Conversion rates can be calculated by taking the number of successful conversions, whatever that conversion might be, and dividing it by the number of visitors the webpage receives. It’s fairly simple maths, but maths that needs to calculated carefully.
You’ll read about some terms and tactics on the Pearl Lemon website and our team if you speak to them will discuss are relatively new and unique to the digital space. A/B testing is not one of them.
A/B testing is an old, tried and tested tactic that has been used by marketers and advertisers for decades. The way it’s conducted has changed, but the basic principles behind its use have not.
A/B testing – which is also known as split testing – takes two versions of something – content, visual design, email messages, webpage navigation and more – and pits them against one another.
A/B testing can be as extensive as sending two different versions of an email newsletter to a divided but similar subscriber segment, offering two completely different landing pages or as small as changing the placement of a call to action button or the title of a blog post.

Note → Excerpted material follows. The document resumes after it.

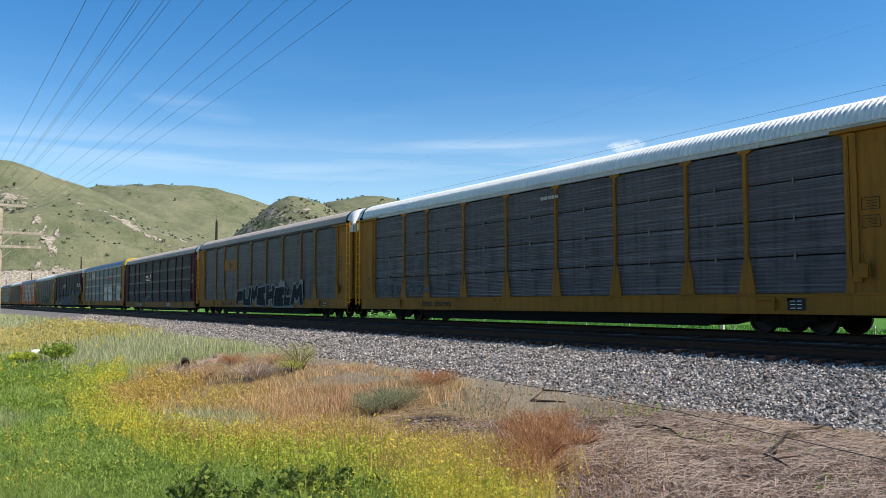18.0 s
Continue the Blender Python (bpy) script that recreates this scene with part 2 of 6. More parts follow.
M = {}
M["yellow"] = paint("paint_yellow", (0.84, 0.33, 0.006), 0.45, 0, (0.22, 0.11, 0.03), 0.3)
M["yellow_old"] = paint("paint_yellow_weathered", (0.315, 0.13, 0.016), 0.6, 0, (0.09, 0.055, 0.02), 0.55)
M["brown"] = paint("paint_brown_yellow", (0.42, 0.175, 0.028), 0.65, 0, (0.12, 0.06, 0.02), 0.4)
M["orange"] = paint("paint_orange", (0.66, 0.066, 0.004), 0.5, 0, (0.20, 0.04, 0.015), 0.35)
M["maroon"] = paint("paint_maroon", (0.085, 0.009, 0.012), 0.6, 0, (0.03, 0.015, 0.012), 0.7)
M["sill_tan"] = paint("paint_tan_sill", (0.33, 0.155, 0.035), 0.65, 0, (0.07, 0.04, 0.02), 0.75)
M["rust_sill"] = paint("paint_rusty_sill", (0.13, 0.05, 0.02), 0.7, 0, (0.03, 0.02, 0.015), 0.7)
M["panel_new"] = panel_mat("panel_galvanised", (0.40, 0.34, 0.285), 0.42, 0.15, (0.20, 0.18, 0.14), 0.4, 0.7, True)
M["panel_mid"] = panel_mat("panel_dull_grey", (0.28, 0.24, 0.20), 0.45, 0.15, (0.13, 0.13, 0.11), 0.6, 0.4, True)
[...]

A/B testing aims to determine what elements will increase conversions and what elements might decrease them.
As you might have been able to guess from the name, multivariate testing changes several different things at once, instead of focusing on a single change like A/B testing does. Two completely different versions of a website homepage, for example.
Multivariate testing is often used when a website is cluttered and has too many conflicting elements, and/or if conversion rates are meagre or the website itself is brand new.
They are different concepts, so one is not better than the other, but they are used in different situations. If yours is a brand new site, or your conversion rate is meagre, then multivariate testing may be the best way to go. They offer an advantage in that a full website redesign for a newer, less established brand may result in the drastically increased conversions needed faster. With fewer traffic issues, the longer A/B testing process is often more efficient for a more established site.
Most websites have almost countless elements that could, in theory, be A/B tested to increase conversions potentially. But testing every button, every image, every text path is not needed. The best way to determine what to test is to analyse traffic data and determine where the biggest opportunities for change might lie, and then plan to test there.
Heat maps are fairly simple visualisations of just what visitors do when they interact with your website, and they are handy CRO tools. They can answer some very important questions quickly and easily. What areas of the site fail to attract any attention? Are there distracting elements that take away from the main call to action? Are users trying to take an action but can’t? A heat map can offer some great answers fast and speed the CRO process considerably.
CRO offers excellent ROI. There is a trend in digital marketing today to spend lots of time and money, concentrating solely on attracting visitors to a website. But if those visitors arrive, browse for a minute and then leave much of that time, money and effort are wasted.
If you are getting good traffic to your site but you are not meeting your conversion goals more traffic generation is no longer the answer, optimizing your conversion funnel is.